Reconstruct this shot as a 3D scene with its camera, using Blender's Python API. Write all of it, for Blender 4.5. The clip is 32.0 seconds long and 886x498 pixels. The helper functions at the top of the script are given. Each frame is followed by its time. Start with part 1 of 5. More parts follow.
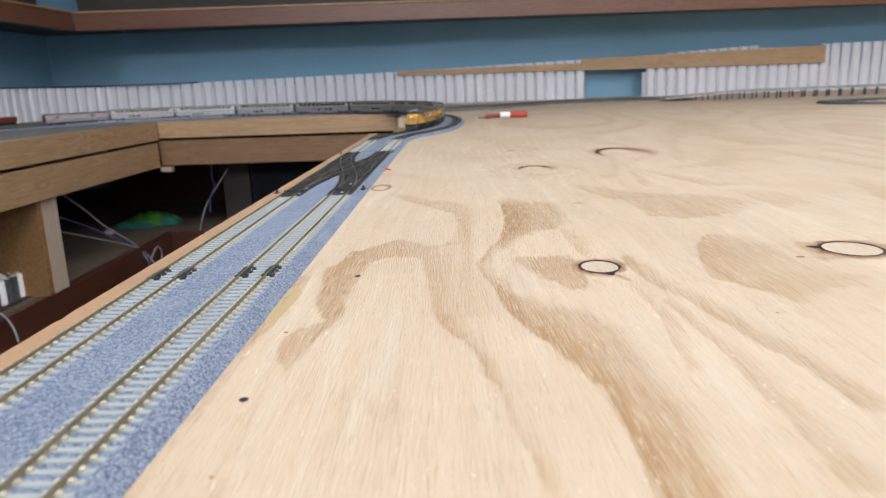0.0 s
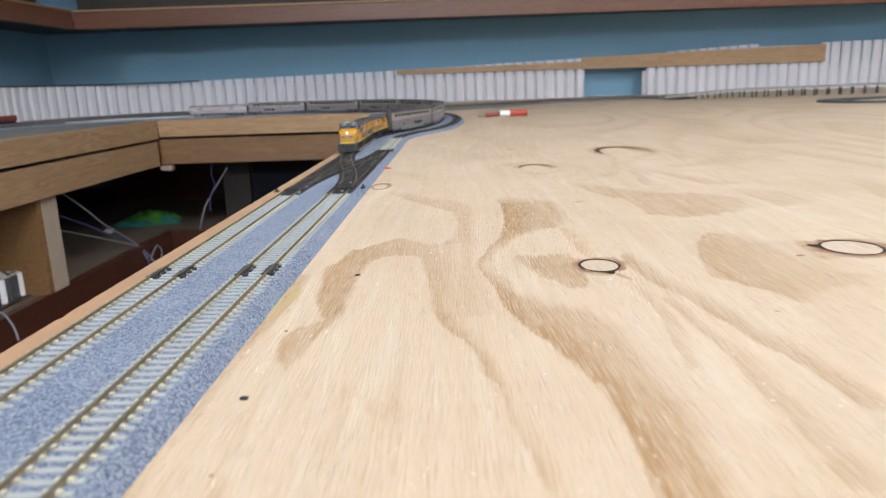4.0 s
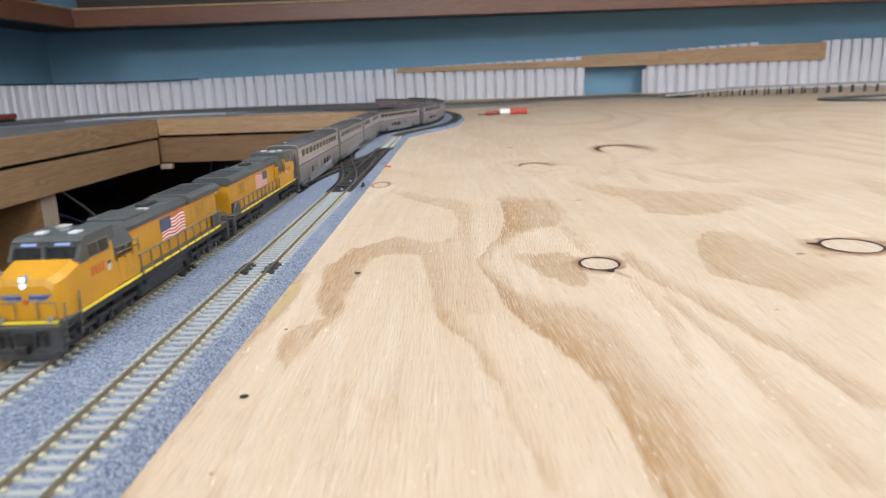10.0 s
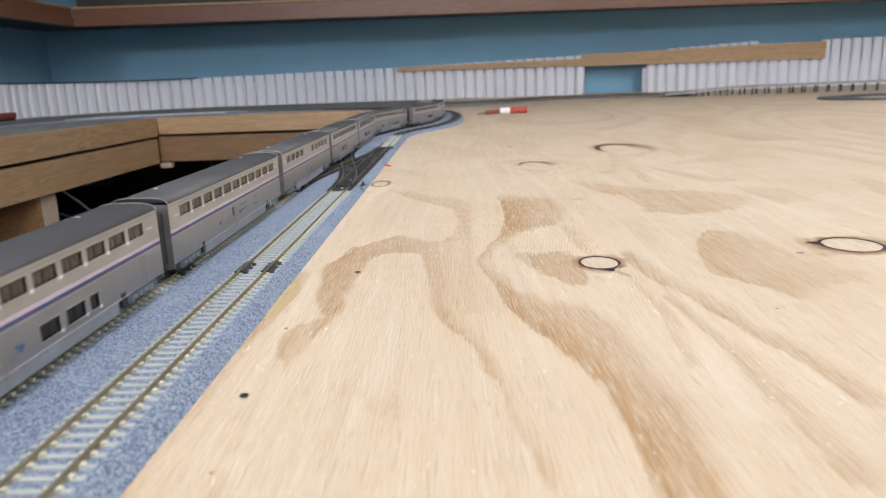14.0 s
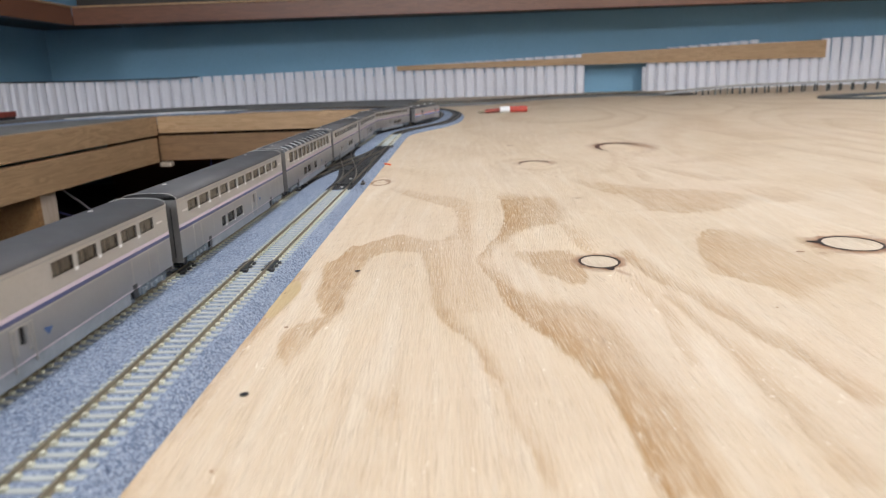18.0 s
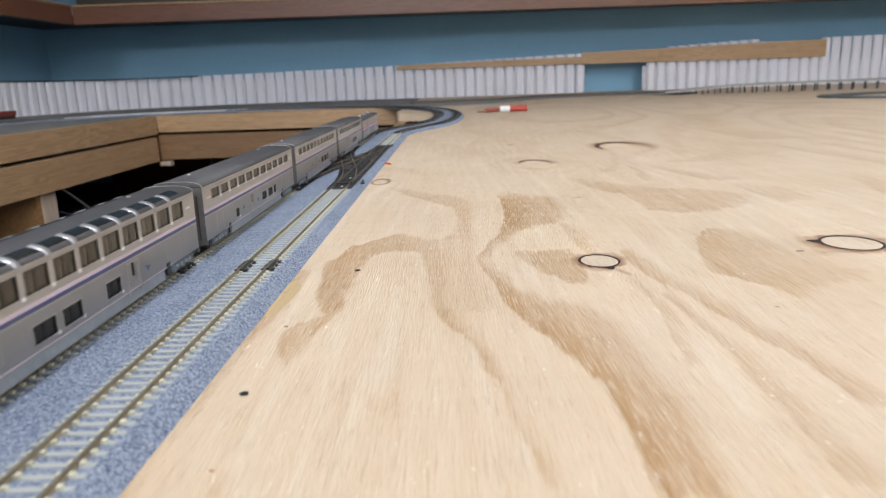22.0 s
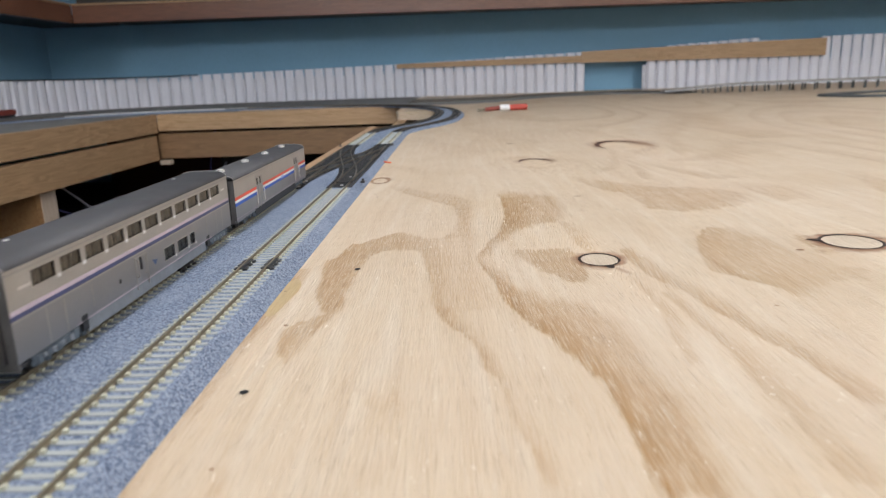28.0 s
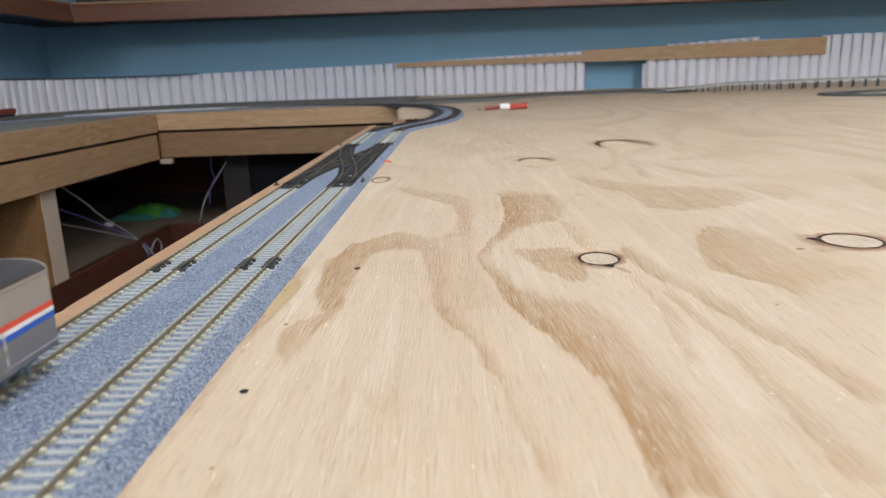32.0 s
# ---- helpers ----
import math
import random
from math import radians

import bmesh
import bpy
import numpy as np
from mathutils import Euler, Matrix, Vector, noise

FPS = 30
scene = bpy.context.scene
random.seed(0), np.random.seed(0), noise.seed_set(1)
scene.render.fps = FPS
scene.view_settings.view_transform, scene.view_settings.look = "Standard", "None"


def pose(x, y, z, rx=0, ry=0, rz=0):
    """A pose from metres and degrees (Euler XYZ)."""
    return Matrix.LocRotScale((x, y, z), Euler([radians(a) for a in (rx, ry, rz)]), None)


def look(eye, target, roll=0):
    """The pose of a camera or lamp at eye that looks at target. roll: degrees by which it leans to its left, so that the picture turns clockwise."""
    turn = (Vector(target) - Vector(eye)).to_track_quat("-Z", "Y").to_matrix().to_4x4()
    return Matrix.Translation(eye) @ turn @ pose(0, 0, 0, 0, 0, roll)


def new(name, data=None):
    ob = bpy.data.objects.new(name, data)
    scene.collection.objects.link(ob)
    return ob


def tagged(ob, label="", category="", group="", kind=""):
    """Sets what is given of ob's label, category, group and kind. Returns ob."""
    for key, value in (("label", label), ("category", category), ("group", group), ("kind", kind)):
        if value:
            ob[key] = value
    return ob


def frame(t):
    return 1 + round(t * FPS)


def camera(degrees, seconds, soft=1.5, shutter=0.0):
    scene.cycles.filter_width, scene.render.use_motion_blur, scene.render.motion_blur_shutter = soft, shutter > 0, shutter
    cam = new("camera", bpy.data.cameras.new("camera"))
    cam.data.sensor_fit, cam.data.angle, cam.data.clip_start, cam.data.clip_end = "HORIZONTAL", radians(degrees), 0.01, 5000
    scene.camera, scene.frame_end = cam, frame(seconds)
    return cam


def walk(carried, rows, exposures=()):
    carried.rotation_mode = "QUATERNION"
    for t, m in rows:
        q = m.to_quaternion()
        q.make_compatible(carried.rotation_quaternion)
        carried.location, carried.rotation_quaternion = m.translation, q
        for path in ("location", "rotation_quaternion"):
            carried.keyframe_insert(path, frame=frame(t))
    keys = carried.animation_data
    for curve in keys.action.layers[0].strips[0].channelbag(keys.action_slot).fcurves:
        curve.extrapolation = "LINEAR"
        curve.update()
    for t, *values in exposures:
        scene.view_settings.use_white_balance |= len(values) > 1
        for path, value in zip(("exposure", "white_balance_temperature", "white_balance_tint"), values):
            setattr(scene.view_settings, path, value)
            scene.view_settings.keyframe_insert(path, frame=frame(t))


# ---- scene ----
import itertools

# ---------------------------------------------------------------- camera
LENS_ANGLE = 64.35
EYE = Vector((0.0, 0.0, 0.0698))
YAW, ROLL = -1.359, -1.977
PITCH = [(0, 13.164), (3, 13.246), (6, 13.315), (9, 13.384), (12, 13.449), (14.5, 13.499), (18, 13.577), (20, 13.610),
         (23, 13.651), (25.5, 13.697), (28, 13.734), (30, 13.770), (32, 13.807)]


def aim(pitch):
    a, b = radians(pitch), radians(YAW)
    return EYE + Vector((math.sin(b) * math.cos(a), math.cos(b) * math.cos(a), -math.sin(a)))


cam = camera(LENS_ANGLE, 32.0, soft=1.2, shutter=0.4)
cam.data.dof.use_dof = True
cam.data.dof.focus_distance = 0.30
cam.data.dof.aperture_fstop = 24.0
walk(cam, [(t, look(EYE, aim(a), ROLL)) for t, a in PITCH],
     exposures=[(0, 0.0), (9, 0.0), (13, -0.02), (18, -0.05), (23, -0.09), (25.5, -0.12), (28, -0.21), (30, -0.22), (32, -0.21)])

# ---------------------------------------------------------------- light
ROOM = dict(x0=-1.56, x1=2.6, y0=-2.9, y1=2.79, z0=-1.02, z1=1.30)
world = bpy.data.worlds.new("room_air")
scene.world = world
world.use_nodes = True
world.node_tree.nodes["Background"].inputs[0].default_value = (0.9, 0.93, 1.0, 1)
world.node_tree.nodes["Background"].inputs[1].default_value = 0.025

# Ceiling lights: place and power. Bare tubes that shine to all sides.
LAMPS = [(0.05, 0.25, 29.0), (1.25, 0.85, 22.0), (-0.90, -2.20, 66.0), (0.50, -2.30, 26.0), (1.70, -2.30, 26.0)]
for lx, ly, power in LAMPS:
    lamp = bpy.data.lights.new("ceiling_lamp", "POINT")
    lamp.shadow_soft_size = 0.16
    lamp.energy, lamp.color = power, (0.965, 0.99, 1.055)
    new("ceiling_lamp", lamp).location = (lx, ly, ROOM["z1"] - 0.27)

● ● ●

### What to produce
Set down all the data again exactly as above, pictures excluded.

### Expected output
Reconstruct this shot as a 3D scene with its camera, using Blender's Python API. Write all of it, for Blender 4.5. The clip is 32.0 seconds long and 886x498 pixels. The helper functions at the top of the script are given. Each frame is followed by its time. Start with part 1 of 5. More parts follow.
0.0 s
4.0 s
10.0 s
14.0 s
18.0 s
22.0 s
28.0 s
32.0 s
# ---- helpers ----
import math
import random
from math import radians

import bmesh
import bpy
import numpy as np
from mathutils import Euler, Matrix, Vector, noise

FPS = 30
scene = bpy.context.scene
random.seed(0), np.random.seed(0), noise.seed_set(1)
scene.render.fps = FPS
scene.view_settings.view_transform, scene.view_settings.look = "Standard", "None"


def pose(x, y, z, rx=0, ry=0, rz=0):
    """A pose from metres and degrees (Euler XYZ)."""
    return Matrix.LocRotScale((x, y, z), Euler([radians(a) for a in (rx, ry, rz)]), None)


def look(eye, target, roll=0):
    """The pose of a camera or lamp at eye that looks at target. roll: degrees by which it leans to its left, so that the picture turns clockwise."""
    turn = (Vector(target) - Vector(eye)).to_track_quat("-Z", "Y").to_matrix().to_4x4()
    return Matrix.Translation(eye) @ turn @ pose(0, 0, 0, 0, 0, roll)


def new(name, data=None):
    ob = bpy.data.objects.new(name, data)
    scene.collection.objects.link(ob)
    return ob


def tagged(ob, label="", category="", group="", kind=""):
    """Sets what is given of ob's label, category, group and kind. Returns ob."""
    for key, value in (("label", label), ("category", category), ("group", group), ("kind", kind)):
        if value:
            ob[key] = value
    return ob


def frame(t):
    return 1 + round(t * FPS)


def camera(degrees, seconds, soft=1.5, shutter=0.0):
    scene.cycles.filter_width, scene.render.use_motion_blur, scene.render.motion_blur_shutter = soft, shutter > 0, shutter
    cam = new("camera", bpy.data.cameras.new("camera"))
    cam.data.sensor_fit, cam.data.angle, cam.data.clip_start, cam.data.clip_end = "HORIZONTAL", radians(degrees), 0.01, 5000
    scene.camera, scene.frame_end = cam, frame(seconds)
    return cam


def walk(carried, rows, exposures=()):
    carried.rotation_mode = "QUATERNION"
    for t, m in rows:
        q = m.to_quaternion()
        q.make_compatible(carried.rotation_quaternion)
        carried.location, carried.rotation_quaternion = m.translation, q
        for path in ("location", "rotation_quaternion"):
            carried.keyframe_insert(path, frame=frame(t))
    keys = carried.animation_data
    for curve in keys.action.layers[0].strips[0].channelbag(keys.action_slot).fcurves:
        curve.extrapolation = "LINEAR"
        curve.update()
    for t, *values in exposures:
        scene.view_settings.use_white_balance |= len(values) > 1
        for path, value in zip(("exposure", "white_balance_temperature", "white_balance_tint"), values):
            setattr(scene.view_settings, path, value)
            scene.view_settings.keyframe_insert(path, frame=frame(t))


# ---- scene ----
import itertools

# ---------------------------------------------------------------- camera
LENS_ANGLE = 64.35
EYE = Vector((0.0, 0.0, 0.0698))
YAW, ROLL = -1.359, -1.977
PITCH = [(0, 13.164), (3, 13.246), (6, 13.315), (9, 13.384), (12, 13.449), (14.5, 13.499), (18, 13.577), (20, 13.610),
         (23, 13.651), (25.5, 13.697), (28, 13.734), (30, 13.770), (32, 13.807)]


def aim(pitch):
    a, b = radians(pitch), radians(YAW)
    return EYE + Vector((math.sin(b) * math.cos(a), math.cos(b) * math.cos(a), -math.sin(a)))


cam = camera(LENS_ANGLE, 32.0, soft=1.2, shutter=0.4)
cam.data.dof.use_dof = True
cam.data.dof.focus_distance = 0.30
cam.data.dof.aperture_fstop = 24.0
walk(cam, [(t, look(EYE, aim(a), ROLL)) for t, a in PITCH],
     exposures=[(0, 0.0), (9, 0.0), (13, -0.02), (18, -0.05), (23, -0.09), (25.5, -0.12), (28, -0.21), (30, -0.22), (32, -0.21)])

# ---------------------------------------------------------------- light
ROOM = dict(x0=-1.56, x1=2.6, y0=-2.9, y1=2.79, z0=-1.02, z1=1.30)
world = bpy.data.worlds.new("room_air")
scene.world = world
world.use_nodes = True
world.node_tree.nodes["Background"].inputs[0].default_value = (0.9, 0.93, 1.0, 1)
world.node_tree.nodes["Background"].inputs[1].default_value = 0.025

# Ceiling lights: place and power. Bare tubes that shine to all sides.
LAMPS = [(0.05, 0.25, 29.0), (1.25, 0.85, 22.0), (-0.90, -2.20, 66.0), (0.50, -2.30, 26.0), (1.70, -2.30, 26.0)]
for lx, ly, power in LAMPS:
    lamp = bpy.data.lights.new("ceiling_lamp", "POINT")
    lamp.shadow_soft_size = 0.16
    lamp.energy, lamp.color = power, (0.965, 0.99, 1.055)
    new("ceiling_lamp", lamp).location = (lx, ly, ROOM["z1"] - 0.27)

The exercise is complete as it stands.